- Short exercise -
Write out the data again exactly, skipping every picture.

++++++

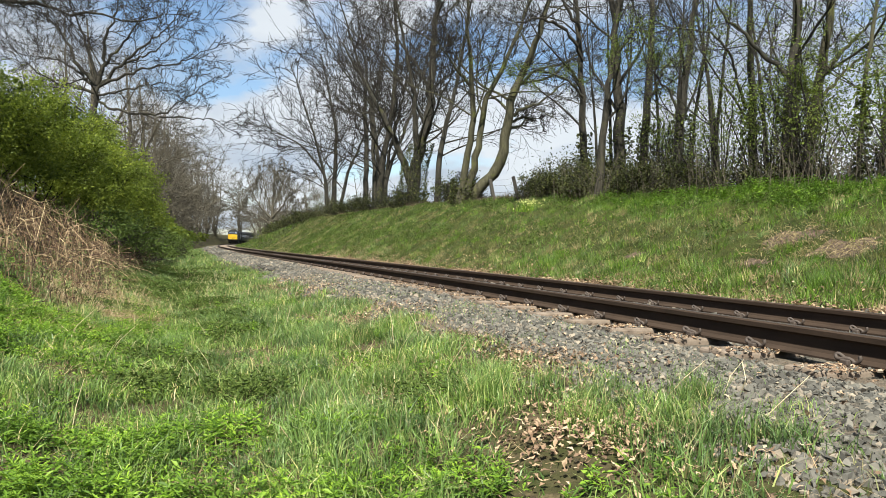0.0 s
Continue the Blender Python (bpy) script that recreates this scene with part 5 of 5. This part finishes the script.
    s, l = rng.uniform(1, 14, n), 6.9 + rng.normal(0, 0.5, n)
    keep = rng.uniform(0, 1, n) < np.clip(0.75 + 0.7 * waves(s, l, 1.3, 36), 0.1, 1) * np.interp(s, (7, 13), (1, 0.2))
    v, f = whorled(points(s[keep], l[keep]), rng.uniform(0.08, 0.24, keep.sum()), 0.06, rng, 4, 0.42)
    stuff("nettle_patch", v, f, M_BANK_TOP, "fresh green nettles along the top of the bank")
    # dead stems over the bare soil
    n = 420
    s, l = np.concatenate([rng.normal(4.45, 0.4, 180), rng.normal(5.6, 0.35, 140), rng.uniform(3, 13, 100)]), np.concatenate([rng.normal(4.62, 0.18, 180), rng.normal(4.9, 0.24, 140), rng.uniform(3.4, 5.6, 100)])
    b = points(s, l, 0.02)
    a, run = rng.uniform(0, 6.28, n), rng.uniform(0.04, 0.16, n)
    d = np.stack([np.cos(a) * run, np.sin(a) * run, rng.uniform(-0.02, 0.05, n)], 1)
    v, f = tubes(np.stack([b, b + d * 0.5 + np.array([0, 0, 0.025]), b + d], 1), np.tile([0.005, 0.004, 0.0025], (n, 1)), 3)
    stuff("dead_stems", v, f, M_STRAW_DULL, "broken tan stems lying on bare soil")
    # dark weeds
    c = [(1.8, -3.05, 0.28), (3.6, -3.8, 0.3), (2.9, -3.4, 0.2), (0.9, -2.2, 0.2), (5.6, -3.1, 0.35), (8.5, -3.2, 0.5), (12, -3.6, 0.7), (15, -3.2, 0.8), (7.2, -4.3, 0.5), (10, -3.8, 0.7), (13, -4.2, 0.8), (18, -3.6, 1.0), (6.6, -3.1, 0.45), (22, -3.6, 1.2), (4.6, -3.0, 0.35), (2.2, -3.6, 0.3)]
    P = []
    for s0, l0, r in c:
        k = int(4200 * r)
        P.append(points(s0 + rng.normal(0, r * 0.6, k), l0 + rng.normal(0, r * 0.5, k)) + np.stack([np.zeros(k), np.zeros(k), rng.uniform(0.01, 0.13, k)], 1))
    P = np.concatenate(P)
    v, f = leaves(P, rng.uniform(0.02, 0.05, len(P)) * np.interp(P[:, 1], (6, 24), (1, 1.8)), rng, 0.6, 0.4)
    stuff("dark_weeds", v, f, M_WEED, "patches of dark green creeping weeds")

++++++

- Solved exercise -
0.0 s
Continue the Blender Python (bpy) script that recreates this scene with part 5 of 5. This part finishes the script.
    s, l = rng.uniform(1, 14, n), 6.9 + rng.normal(0, 0.5, n)
    keep = rng.uniform(0, 1, n) < np.clip(0.75 + 0.7 * waves(s, l, 1.3, 36), 0.1, 1) * np.interp(s, (7, 13), (1, 0.2))
    v, f = whorled(points(s[keep], l[keep]), rng.uniform(0.08, 0.24, keep.sum()), 0.06, rng, 4, 0.42)
    stuff("nettle_patch", v, f, M_BANK_TOP, "fresh green nettles along the top of the bank")
    # dead stems over the bare soil
    n = 420
    s, l = np.concatenate([rng.normal(4.45, 0.4, 180), rng.normal(5.6, 0.35, 140), rng.uniform(3, 13, 100)]), np.concatenate([rng.normal(4.62, 0.18, 180), rng.normal(4.9, 0.24, 140), rng.uniform(3.4, 5.6, 100)])
    b = points(s, l, 0.02)
    a, run = rng.uniform(0, 6.28, n), rng.uniform(0.04, 0.16, n)
    d = np.stack([np.cos(a) * run, np.sin(a) * run, rng.uniform(-0.02, 0.05, n)], 1)
    v, f = tubes(np.stack([b, b + d * 0.5 + np.array([0, 0, 0.025]), b + d], 1), np.tile([0.005, 0.004, 0.0025], (n, 1)), 3)
    stuff("dead_stems", v, f, M_STRAW_DULL, "broken tan stems lying on bare soil")
    # dark weeds
    c = [(1.8, -3.05, 0.28), (3.6, -3.8, 0.3), (2.9, -3.4, 0.2), (0.9, -2.2, 0.2), (5.6, -3.1, 0.35), (8.5, -3.2, 0.5), (12, -3.6, 0.7), (15, -3.2, 0.8), (7.2, -4.3, 0.5), (10, -3.8, 0.7), (13, -4.2, 0.8), (18, -3.6, 1.0), (6.6, -3.1, 0.45), (22, -3.6, 1.2), (4.6, -3.0, 0.35), (2.2, -3.6, 0.3)]
    P = []
    for s0, l0, r in c:
        k = int(4200 * r)
        P.append(points(s0 + rng.normal(0, r * 0.6, k), l0 + rng.normal(0, r * 0.5, k)) + np.stack([np.zeros(k), np.zeros(k), rng.uniform(0.01, 0.13, k)], 1))
    P = np.concatenate(P)
    v, f = leaves(P, rng.uniform(0.02, 0.05, len(P)) * np.interp(P[:, 1], (6, 24), (1, 1.8)), rng, 0.6, 0.4)
    stuff("dark_weeds", v, f, M_WEED, "patches of dark green creeping weeds")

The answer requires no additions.